A deep but interpretable BoF network: BagNet

To test this, researchers combined BoF interpretability with DNN performance. The approach divides an image into small q x q patches, runs each patch through a DNN to obtain class evidence (logits) for that patch, and sums evidence across patches to make an image-level decision.

BagNets classification strategy

To implement this efficiently, the authors used a standard ResNet-50 architecture but replaced most (not all) 3x3 convolutions with 1x1 convolutions. In this design, hidden units in the final convolutional layer each "see" only a small part of the image, i.e. their receptive fields are much smaller than the full image.

This avoids explicit image partitioning while remaining close to a standard CNN. The resulting architecture is called BagNet-q, where q denotes the receptive field size at the top layer. The paper tested q = 9, 17 and 33. BagNet-q runs at roughly 2.5 times the runtime of ResNet-50.

BagNets performance on ImageNet

BagNets performance

BagNets perform well even with very small patch sizes. Local features of size 17 x 17 pixels are sufficient to reach AlexNet-level performance, and 33 x 33 pixel features yield approximately 87% top-5 accuracy. With careful placement of 3 x 3 convolutions and additional hyperparameter tuning, higher performance is possible.

The first important result is that ImageNet can be effectively addressed using only local patch features. Large-scale spatial relationships such as object shape or arrangement of parts can be ignored without preventing high performance.

A key property of BagNets is transparent decision making.
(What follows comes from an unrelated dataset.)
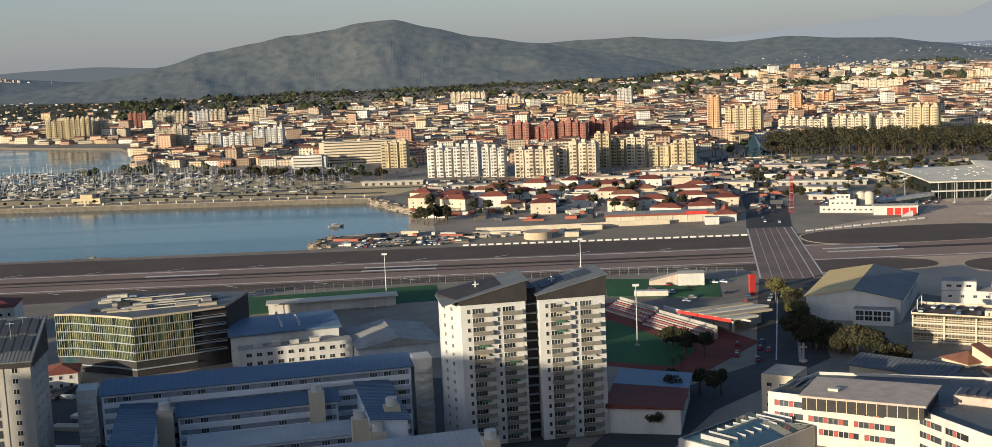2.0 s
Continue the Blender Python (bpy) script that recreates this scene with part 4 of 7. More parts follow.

It is possible to see which image patches provide the most evidence for a given class and to quantify their exact contribution to the prediction.

BagNets heatmap

The heatmaps produced by BagNets show the exact contribution of each image region to the decision. These maps are not approximations but display the real per-patch contributions.

ResNet-50 behaves surprisingly similarly to BagNets

BagNets demonstrate that high accuracy on ImageNet can be achieved by relying on local image features and weak statistical correlations between features and object classes. If this is sufficient, why would standard deep networks like ResNet-50 learn fundamentally different strategies? Why would they need to encode complex large-scale relationships such as object shape?

To test whether modern DNNs follow strategies similar to BoF networks, the authors evaluated ResNets, DenseNets and VGG on several BagNet "signatures":

Invariance to spatial rearrangement of image features (testable only on VGG)
Independence of modifications in different image regions, with respect to their contribution to total class evidence
Similarity of errors between standard CNNs and BagNets
Similar sensitivity to the same features in standard CNNs and BagNets

Across all four experiments, CNNs and BagNets behaved very similarly. For example, patches that most affected BagNets' predictions were largely the same patches that most affected CNNs. BagNets' heatmaps predicted DenseNet-169 sensitivity better than attribution methods such as DeepLift, which computes heatmaps directly for DenseNet-169.

That said, DNNs are not identical to BoF models. Deeper networks tend to learn larger features and exhibit more long-range dependencies. Deeper networks therefore improve on simple BoF models, but the core classification strategy often remains similar.

Explaining curious CNN phenomena

Viewing CNN decisions as a BoF-like strategy explains several curious observations about CNNs. It clarifies why CNNs have strong texture bias and why they are relatively insensitive to scrambled object parts. It also helps explain the existence of adversarial patches and perturbations: small misleading signals placed anywhere in an image can reliably influence the prediction regardless of whether those signals match the rest of the image.

The results indicate that CNNs rely on many weak statistical regularities present in natural images and do not integrate object-level evidence in the same way humans do. The same tendencies appear across other tasks and sensory modalities.

To counteract this reliance on weak statistics, researchers must reconsider architectures, tasks and learning methods. One option is to change CNN inductive biases from small local features toward more global features. Another option is to remove or replace features that the network should not rely on.

A larger issue is the task itself: if local image features are sufficient to solve the task, models need not learn the true "physics" of the natural world. That suggests a need to redesign tasks so models are encouraged to learn the physical essence of objects, which likely requires moving beyond purely observational learning of correlations and toward methods that allow models to extract causal dependencies.

Conclusion

In summary, the results indicate that CNNs can follow an extremely simple classification strategy based on local features. This finding attracted attention in 2019 and highlights how little is understood about the internal workings of deep neural networks.

Improving our understanding is essential to developing better models and architectures that narrow the gap between human and machine perception. Guiding CNNs toward more object-centric and physically grounded representations could yield substantial improvements in robustness and human-like behavior.